Task input -

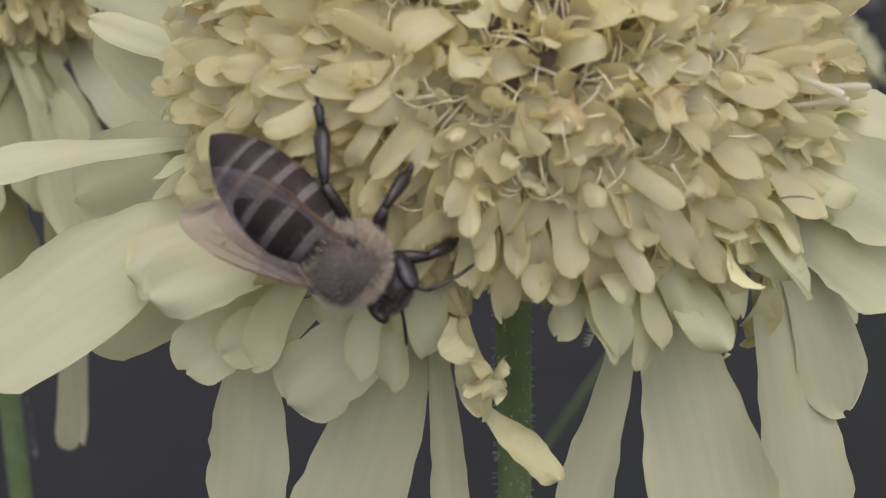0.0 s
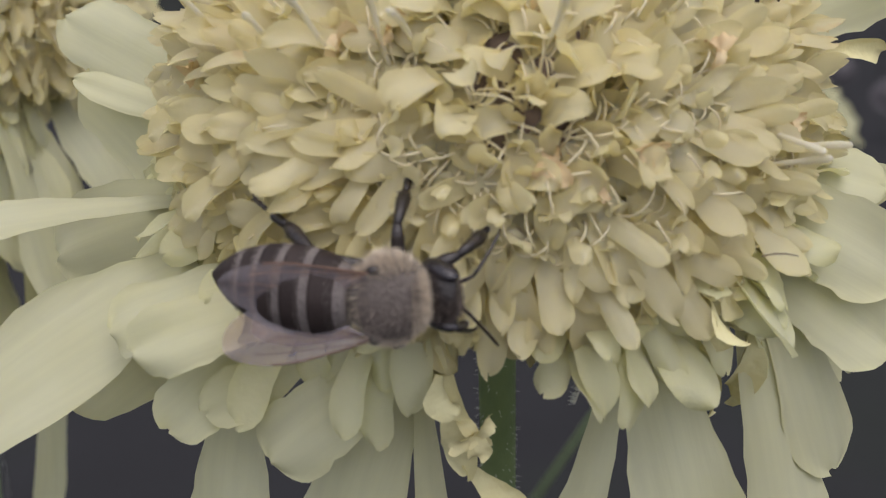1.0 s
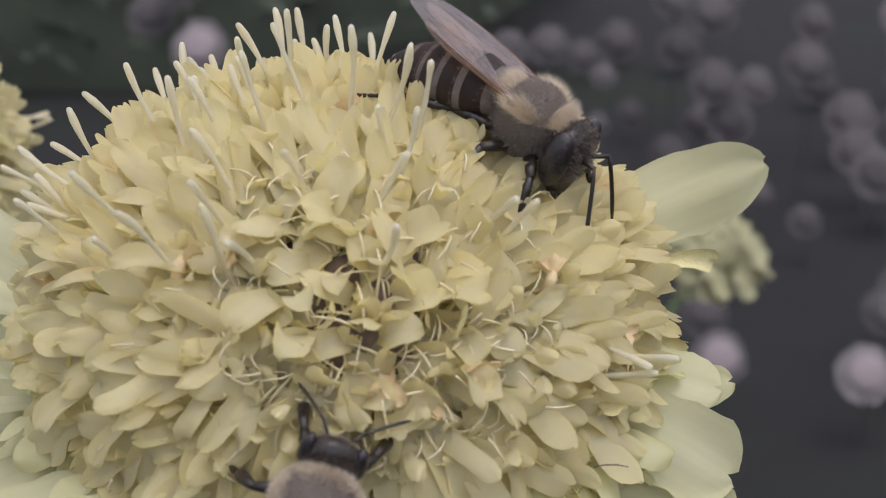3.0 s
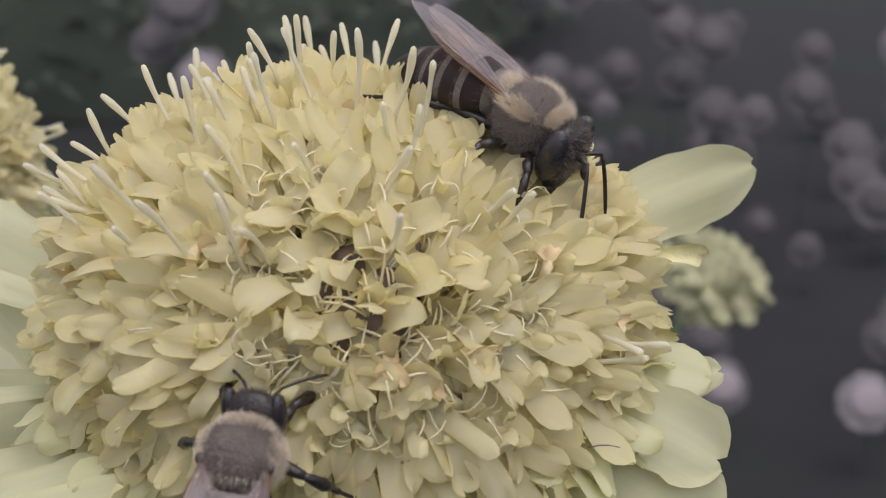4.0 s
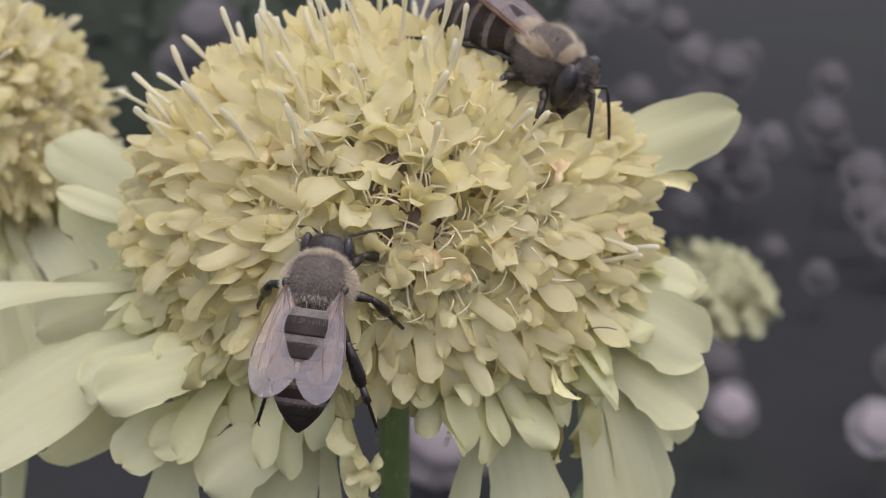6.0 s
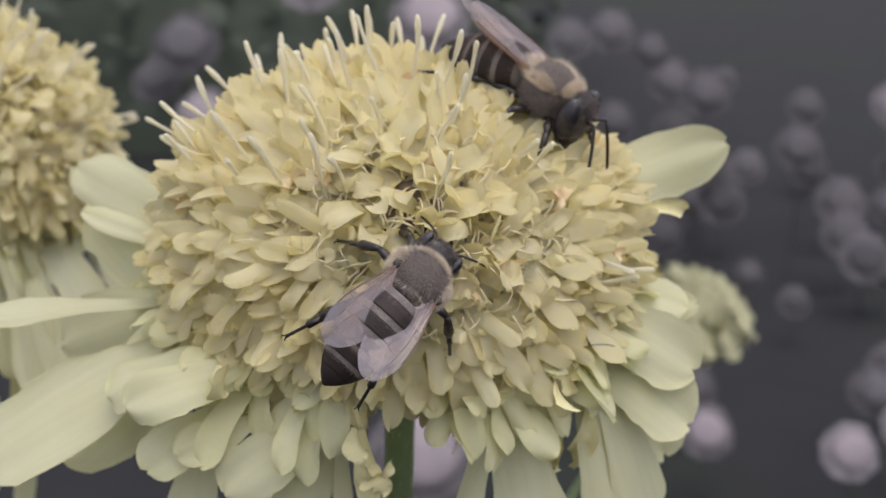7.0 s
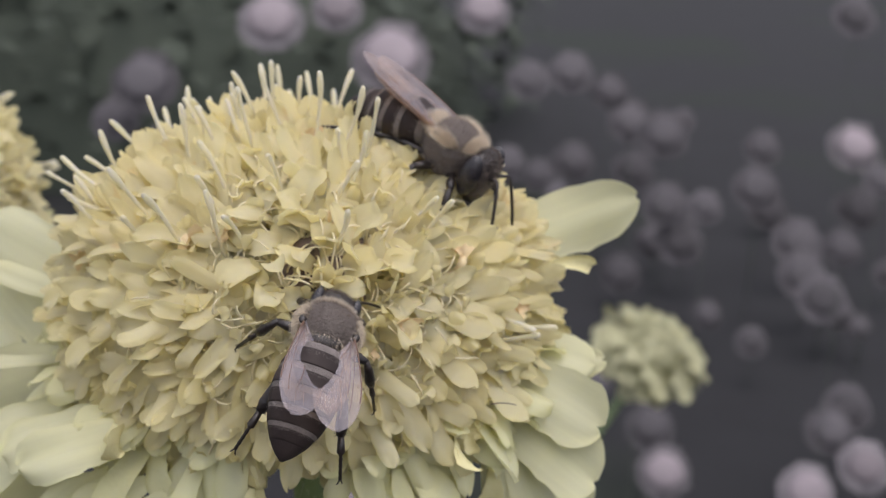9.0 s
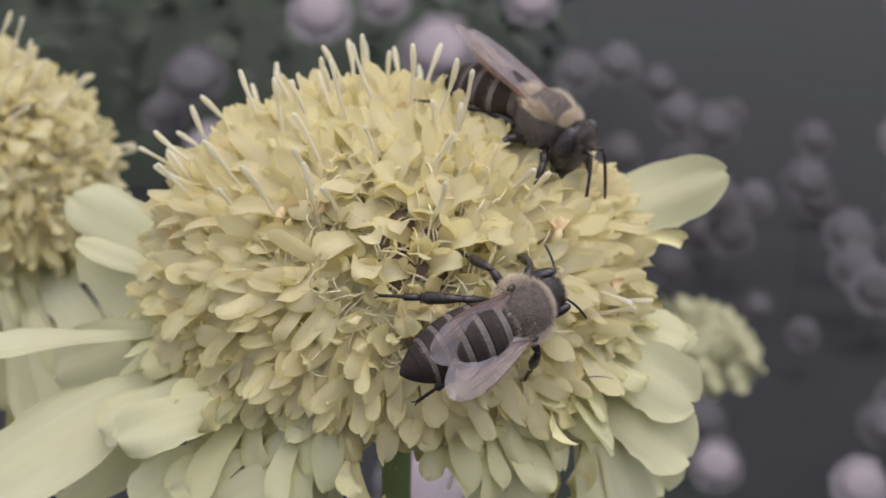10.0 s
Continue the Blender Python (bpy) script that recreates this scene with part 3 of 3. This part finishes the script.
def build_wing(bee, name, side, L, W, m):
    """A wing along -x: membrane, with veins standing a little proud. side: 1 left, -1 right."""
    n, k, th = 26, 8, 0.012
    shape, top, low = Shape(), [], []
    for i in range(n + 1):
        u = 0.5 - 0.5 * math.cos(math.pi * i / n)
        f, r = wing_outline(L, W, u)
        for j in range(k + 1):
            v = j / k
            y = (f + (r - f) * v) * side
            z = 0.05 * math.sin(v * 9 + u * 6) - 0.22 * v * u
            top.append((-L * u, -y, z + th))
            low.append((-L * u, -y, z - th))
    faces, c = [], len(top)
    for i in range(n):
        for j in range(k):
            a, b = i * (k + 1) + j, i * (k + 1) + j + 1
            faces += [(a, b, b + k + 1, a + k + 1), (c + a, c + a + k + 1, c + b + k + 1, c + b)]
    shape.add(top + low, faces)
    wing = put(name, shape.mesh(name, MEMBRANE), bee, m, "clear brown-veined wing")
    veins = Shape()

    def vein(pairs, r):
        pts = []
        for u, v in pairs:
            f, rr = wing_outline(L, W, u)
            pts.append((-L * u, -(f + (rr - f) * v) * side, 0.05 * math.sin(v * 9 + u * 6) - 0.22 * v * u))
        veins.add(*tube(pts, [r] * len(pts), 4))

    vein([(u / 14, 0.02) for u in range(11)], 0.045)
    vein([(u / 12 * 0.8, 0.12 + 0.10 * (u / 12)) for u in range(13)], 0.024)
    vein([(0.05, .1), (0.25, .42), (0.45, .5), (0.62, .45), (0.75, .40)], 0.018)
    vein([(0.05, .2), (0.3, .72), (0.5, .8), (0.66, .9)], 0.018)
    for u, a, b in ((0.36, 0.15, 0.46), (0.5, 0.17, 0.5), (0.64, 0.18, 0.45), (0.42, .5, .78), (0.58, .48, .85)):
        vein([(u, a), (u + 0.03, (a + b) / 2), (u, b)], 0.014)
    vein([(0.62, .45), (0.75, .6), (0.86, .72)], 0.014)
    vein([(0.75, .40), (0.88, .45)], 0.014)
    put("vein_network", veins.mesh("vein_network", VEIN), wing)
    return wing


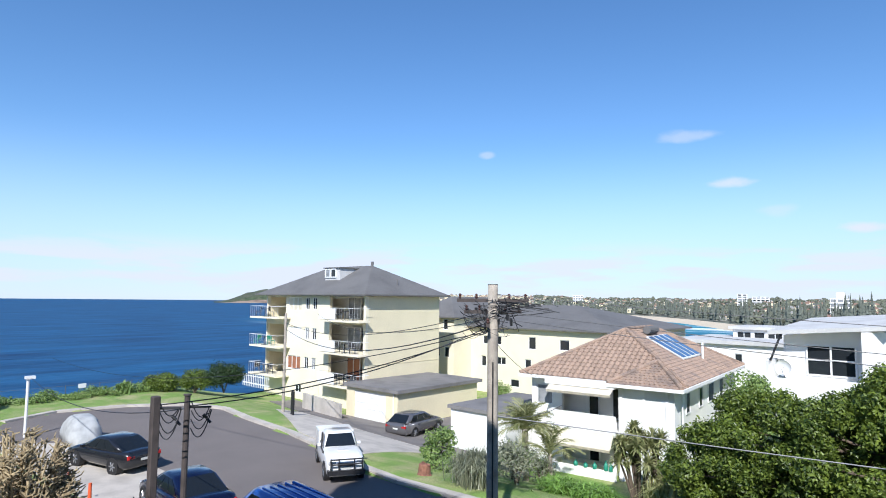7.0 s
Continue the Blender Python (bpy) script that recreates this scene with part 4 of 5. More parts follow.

Task details -
Reproduce the lines from the line with "finishes the script." through the last line of the entries exactly, including both ends and excluding pictures.

Finished exercise -
Continue the Blender Python (bpy) script that recreates this scene with part 3 of 3. This part finishes the script.
def build_wing(bee, name, side, L, W, m):
    """A wing along -x: membrane, with veins standing a little proud. side: 1 left, -1 right."""
    n, k, th = 26, 8, 0.012
    shape, top, low = Shape(), [], []
    for i in range(n + 1):
        u = 0.5 - 0.5 * math.cos(math.pi * i / n)
        f, r = wing_outline(L, W, u)
        for j in range(k + 1):
            v = j / k
            y = (f + (r - f) * v) * side
            z = 0.05 * math.sin(v * 9 + u * 6) - 0.22 * v * u
            top.append((-L * u, -y, z + th))
            low.append((-L * u, -y, z - th))
    faces, c = [], len(top)
    for i in range(n):
        for j in range(k):
            a, b = i * (k + 1) + j, i * (k + 1) + j + 1
            faces += [(a, b, b + k + 1, a + k + 1), (c + a, c + a + k + 1, c + b + k + 1, c + b)]
    shape.add(top + low, faces)
    wing = put(name, shape.mesh(name, MEMBRANE), bee, m, "clear brown-veined wing")
    veins = Shape()

    def vein(pairs, r):
        pts = []
        for u, v in pairs:
            f, rr = wing_outline(L, W, u)
            pts.append((-L * u, -(f + (rr - f) * v) * side, 0.05 * math.sin(v * 9 + u * 6) - 0.22 * v * u))
        veins.add(*tube(pts, [r] * len(pts), 4))

    vein([(u / 14, 0.02) for u in range(11)], 0.045)
    vein([(u / 12 * 0.8, 0.12 + 0.10 * (u / 12)) for u in range(13)], 0.024)
    vein([(0.05, .1), (0.25, .42), (0.45, .5), (0.62, .45), (0.75, .40)], 0.018)
    vein([(0.05, .2), (0.3, .72), (0.5, .8), (0.66, .9)], 0.018)
    for u, a, b in ((0.36, 0.15, 0.46), (0.5, 0.17, 0.5), (0.64, 0.18, 0.45), (0.42, .5, .78), (0.58, .48, .85)):
        vein([(u, a), (u + 0.03, (a + b) / 2), (u, b)], 0.014)
    vein([(0.62, .45), (0.75, .6), (0.86, .72)], 0.014)
    vein([(0.75, .40), (0.88, .45)], 0.014)
    put("vein_network", veins.mesh("vein_network", VEIN), wing)
    return wing


7.0 s
Continue the Blender Python (bpy) script that recreates this scene with part 4 of 5. More parts follow.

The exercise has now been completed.